Imposible evitar el contacto físico, el sudor o el olor de todas y cada una de las personas con las que nos cruzaremos en aquella orgía de vida y color. Los occidentales solemos temer y eludir el contacto físico. Basta observar cómo nos pegamos a las paredes en cualquier ascensor europeo, intentando que bajo ninguna circunstancia nuestro cuerpo pueda rozar el de otros pasajeros. Sin embargo, en otras culturas el tacto de otros seres humanos es natural. En la medina es inevitable.

Me dejé llevar por el torrente de vida y aproveché para visitar el zoco de las alfombras (Al Lefta), el zoco de los perfumes (Al Attarine) el zoco de los telares (Al Koumach) y el de los sombrereros (Ech-Chauwachiya), entre otros. Desfilaron ante mi cámara las colosales puertas de la ciudad: Bab Al Bahr, Bab Al Sotúka, Bab Al Jazira, Bab Carthajna y Bab Al Jadid, de las que poco queda en pie; el complejo de las tres madrasas, el palacio de Dar Othmam y, naturalmente, la Gran Mezquita.




La Gran Mezquita, o mezquita Zaituna, fundada en el año 732, es el mayor y más importante templo de Túnez, y es el núcleo central de la vida espiritual en la capital. Muy cerquita de ella se encuentra el Toubet Aziza Otomana, un mausoleo donde descansan los restos de la princesa Aziza y de su familia.

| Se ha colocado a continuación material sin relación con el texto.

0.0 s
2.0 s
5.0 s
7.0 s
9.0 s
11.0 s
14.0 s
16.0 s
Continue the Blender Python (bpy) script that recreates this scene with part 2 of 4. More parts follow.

Aziza (muerta en 1669) fue famosa por su gran piedad y bondad. Liberó a sus esclavos y destinó su fortuna a obras piadosas, entre ellas un hospital para los más necesitados. Si no fuese porque nunca pasó por el sacramento del bautismo ya habría sido una beata católica.

Al pasear por la medina de Túnez sereno, sin prisa, dejándose llevar por las oleadas humanas, contemplando la delicada sensibilidad de la arquitectura, los sabrosos olores, los chillones colores, resulta difícil concebir cómo en el nombre de Alá se ha podido generar tanta muerte, dolor y tristeza. Más o menos las mismas que en el nombre de Jesucristo.

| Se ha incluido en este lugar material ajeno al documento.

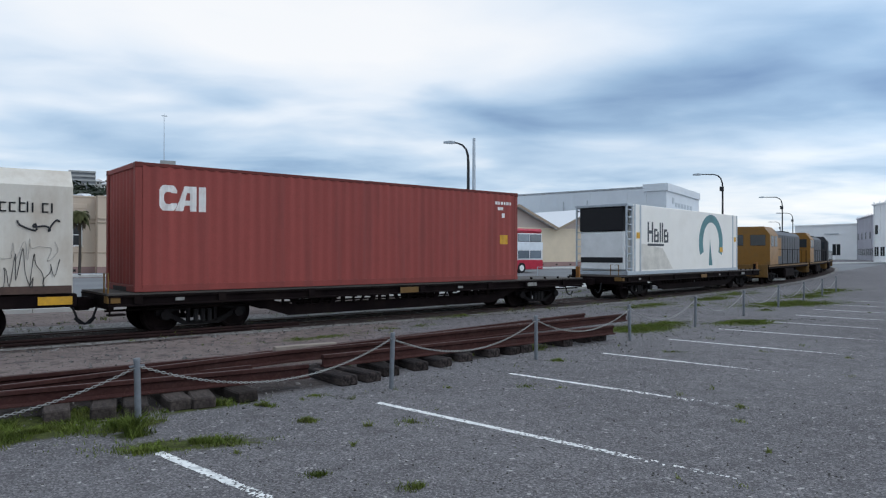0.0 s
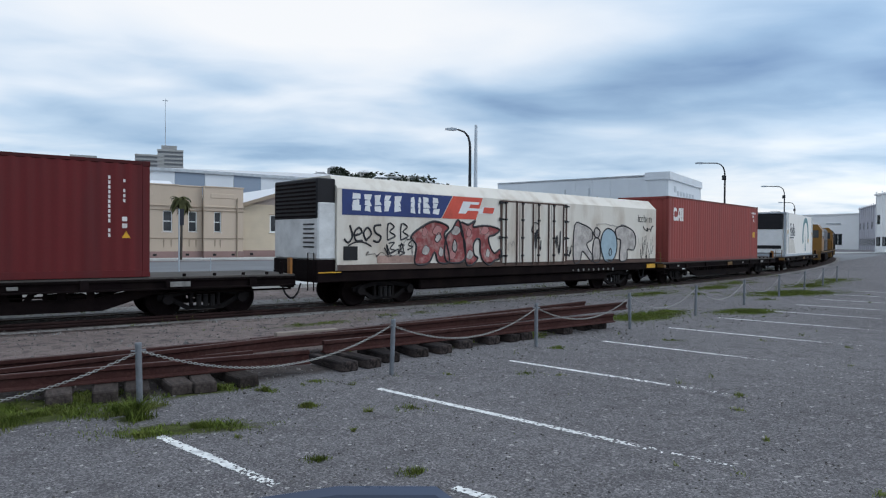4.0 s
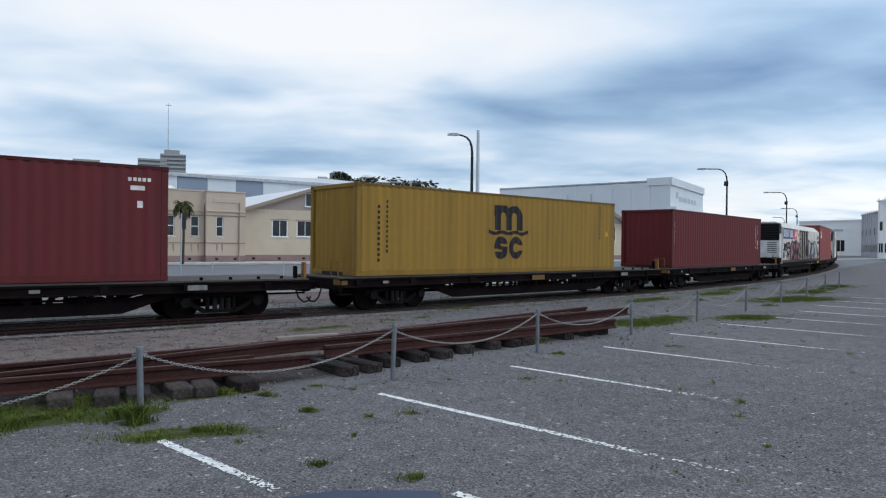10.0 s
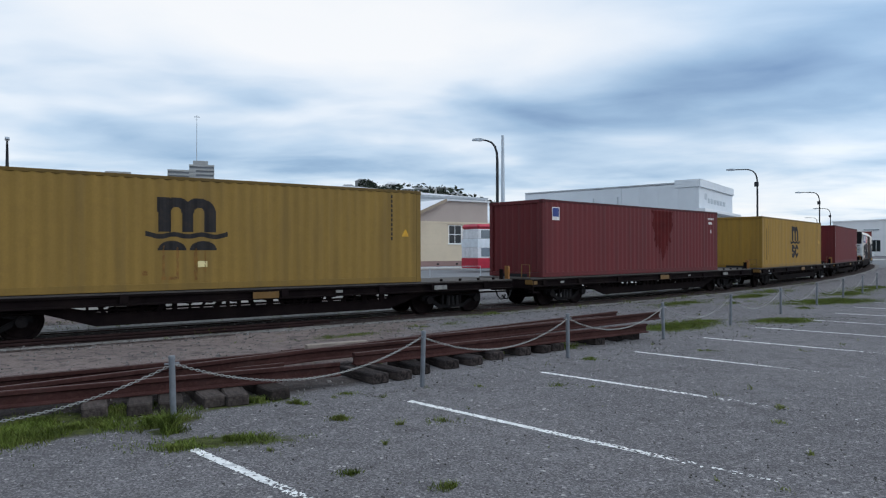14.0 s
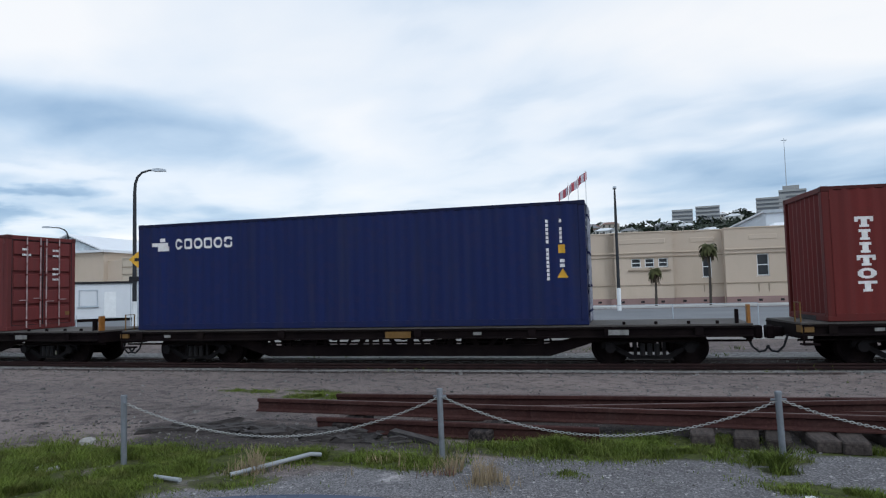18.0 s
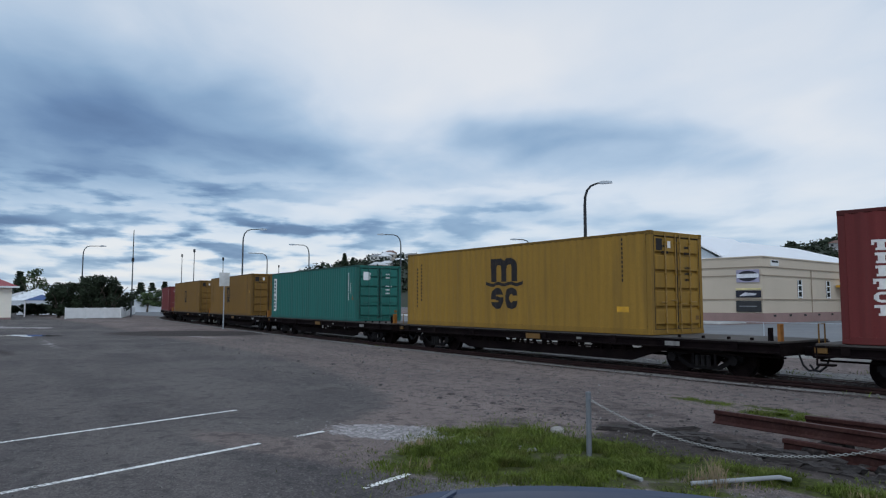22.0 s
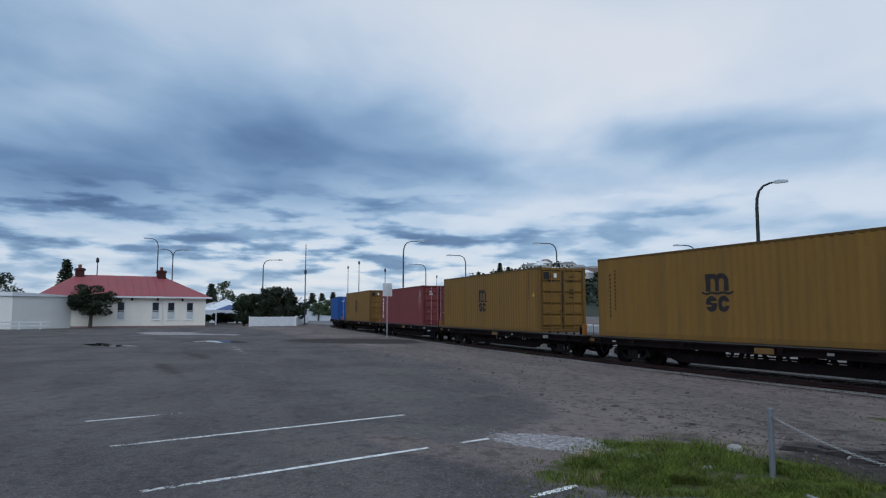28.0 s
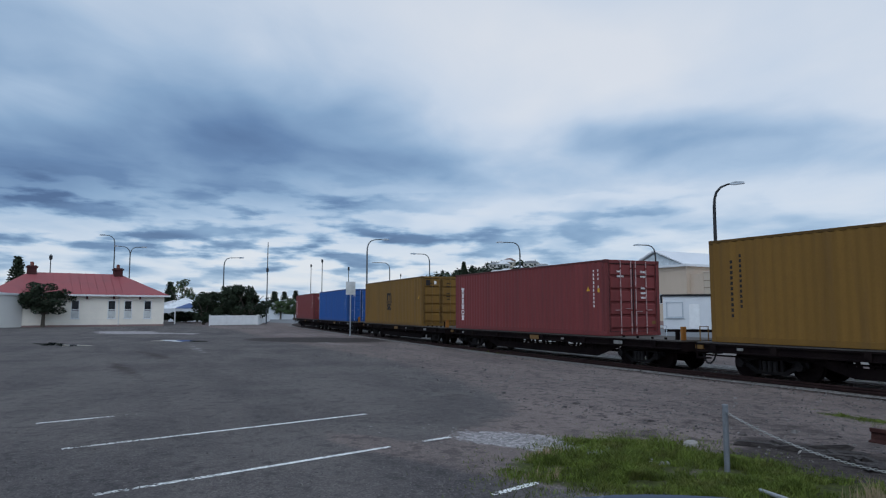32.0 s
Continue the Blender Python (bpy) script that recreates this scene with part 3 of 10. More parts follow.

Por fin decidí comer algo, y escogí el fastuoso restaurante Essaraya, donde la gastronomía y la decoración son dignos de un califa. Allí me deleité con unos «bricks», deliciosas empanadillas rellenas de huevo y atún, probablemente heredados de los cocineros franceses en los tiempos de las colonias. Después una sabrosa y digestiva ensalada mechuya, rebosante de tomates asados, pimientos picantes, ajo, huevos duros y alcaparras, convenientemente regada con limón y aceite de oliva, heredado de los olivares de Al-Andalus. Y por fin un delicioso mestuf: cous-cous aderezado con canela, flanqueado por dulces dátiles, pistachos, almendras, nueces y pacas El mestuf, como nuestro roscón de Pascua, suele consumirse preferentemente en una fecha religiosa determinada, en este caso el Ramadán, pero, ¡qué demonios!, merece la pena hincarle el diente en cualquier época del año. La gastronomía tradicional tunecina es, sin duda, uno de los grandes atractivos de esta milenaria cultura mediterránea.

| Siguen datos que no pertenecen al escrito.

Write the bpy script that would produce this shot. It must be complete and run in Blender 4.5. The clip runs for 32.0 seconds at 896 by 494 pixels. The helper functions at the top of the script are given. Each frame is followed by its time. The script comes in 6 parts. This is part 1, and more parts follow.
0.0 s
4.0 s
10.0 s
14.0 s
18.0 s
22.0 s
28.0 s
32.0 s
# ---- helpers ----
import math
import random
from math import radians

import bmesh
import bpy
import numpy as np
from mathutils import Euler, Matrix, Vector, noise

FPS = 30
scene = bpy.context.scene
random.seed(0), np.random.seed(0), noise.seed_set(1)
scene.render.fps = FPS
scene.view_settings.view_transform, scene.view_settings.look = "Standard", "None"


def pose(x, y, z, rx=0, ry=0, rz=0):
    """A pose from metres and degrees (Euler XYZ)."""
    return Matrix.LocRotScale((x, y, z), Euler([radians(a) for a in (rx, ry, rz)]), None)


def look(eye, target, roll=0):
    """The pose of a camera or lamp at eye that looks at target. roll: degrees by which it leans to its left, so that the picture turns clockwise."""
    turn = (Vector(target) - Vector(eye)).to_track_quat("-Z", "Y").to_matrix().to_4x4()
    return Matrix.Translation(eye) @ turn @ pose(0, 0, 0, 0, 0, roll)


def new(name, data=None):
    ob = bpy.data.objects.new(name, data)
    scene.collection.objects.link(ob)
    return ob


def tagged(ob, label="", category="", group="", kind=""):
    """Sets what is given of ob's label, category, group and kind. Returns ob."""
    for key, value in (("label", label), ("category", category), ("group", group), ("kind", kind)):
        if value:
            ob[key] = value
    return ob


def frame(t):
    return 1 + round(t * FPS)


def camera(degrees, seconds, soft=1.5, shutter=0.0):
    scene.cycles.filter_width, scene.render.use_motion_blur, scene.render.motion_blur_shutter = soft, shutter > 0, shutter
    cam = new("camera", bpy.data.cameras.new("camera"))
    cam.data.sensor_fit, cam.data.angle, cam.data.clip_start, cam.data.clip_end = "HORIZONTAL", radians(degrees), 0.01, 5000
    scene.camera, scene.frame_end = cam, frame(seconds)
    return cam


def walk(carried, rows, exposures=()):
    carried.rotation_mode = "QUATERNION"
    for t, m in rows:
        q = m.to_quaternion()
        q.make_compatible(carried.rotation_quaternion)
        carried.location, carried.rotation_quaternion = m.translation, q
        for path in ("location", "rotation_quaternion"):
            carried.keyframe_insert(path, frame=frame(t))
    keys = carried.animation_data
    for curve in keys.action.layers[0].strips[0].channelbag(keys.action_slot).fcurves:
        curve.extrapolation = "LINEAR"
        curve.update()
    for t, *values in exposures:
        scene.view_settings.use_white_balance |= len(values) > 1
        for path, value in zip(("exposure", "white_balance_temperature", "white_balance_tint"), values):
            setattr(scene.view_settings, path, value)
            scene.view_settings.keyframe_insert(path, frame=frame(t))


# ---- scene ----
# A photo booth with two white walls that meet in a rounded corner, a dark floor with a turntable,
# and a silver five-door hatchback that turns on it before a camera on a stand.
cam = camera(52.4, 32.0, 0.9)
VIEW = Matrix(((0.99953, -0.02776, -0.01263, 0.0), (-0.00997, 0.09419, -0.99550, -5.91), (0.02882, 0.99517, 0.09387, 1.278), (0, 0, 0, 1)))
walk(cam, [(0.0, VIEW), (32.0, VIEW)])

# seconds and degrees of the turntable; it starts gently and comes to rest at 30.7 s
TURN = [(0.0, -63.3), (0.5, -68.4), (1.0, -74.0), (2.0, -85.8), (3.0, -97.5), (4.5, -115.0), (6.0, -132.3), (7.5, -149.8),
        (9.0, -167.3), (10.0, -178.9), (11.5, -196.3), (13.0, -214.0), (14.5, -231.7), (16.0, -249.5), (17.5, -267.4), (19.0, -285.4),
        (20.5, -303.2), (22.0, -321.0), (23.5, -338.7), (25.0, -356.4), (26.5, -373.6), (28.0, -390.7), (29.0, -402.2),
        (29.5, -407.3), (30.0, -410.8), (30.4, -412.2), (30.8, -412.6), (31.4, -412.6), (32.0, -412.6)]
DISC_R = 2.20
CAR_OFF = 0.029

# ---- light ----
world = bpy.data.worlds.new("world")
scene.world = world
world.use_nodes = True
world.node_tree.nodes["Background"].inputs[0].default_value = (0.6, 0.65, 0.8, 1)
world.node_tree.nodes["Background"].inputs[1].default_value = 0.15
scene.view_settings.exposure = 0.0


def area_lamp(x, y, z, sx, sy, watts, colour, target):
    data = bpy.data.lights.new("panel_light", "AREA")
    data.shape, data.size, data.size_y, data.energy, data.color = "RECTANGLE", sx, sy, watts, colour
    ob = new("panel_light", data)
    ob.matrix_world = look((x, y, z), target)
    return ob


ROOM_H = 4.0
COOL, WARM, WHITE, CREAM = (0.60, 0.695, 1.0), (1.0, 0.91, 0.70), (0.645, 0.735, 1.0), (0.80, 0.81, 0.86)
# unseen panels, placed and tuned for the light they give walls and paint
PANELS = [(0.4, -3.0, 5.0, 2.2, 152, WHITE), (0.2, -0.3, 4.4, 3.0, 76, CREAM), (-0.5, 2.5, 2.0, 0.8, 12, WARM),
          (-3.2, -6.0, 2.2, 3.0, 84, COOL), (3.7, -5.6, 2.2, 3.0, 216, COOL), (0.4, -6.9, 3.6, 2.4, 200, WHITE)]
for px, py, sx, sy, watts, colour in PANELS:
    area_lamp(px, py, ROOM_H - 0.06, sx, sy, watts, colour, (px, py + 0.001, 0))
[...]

Y tras reponer fuerzas continué mi paseo. Muy cerca del angosto pasadizo donde se encuentra el restaurante, desemboqué en la plaza de los Guarnicioneros, y allí hice un descubrimiento interesante: la tumba del santón musulmán Abd Alá («servidor de Dios»), quien había nacido en España bajo el nombre cristiano de Anselm Turmeda.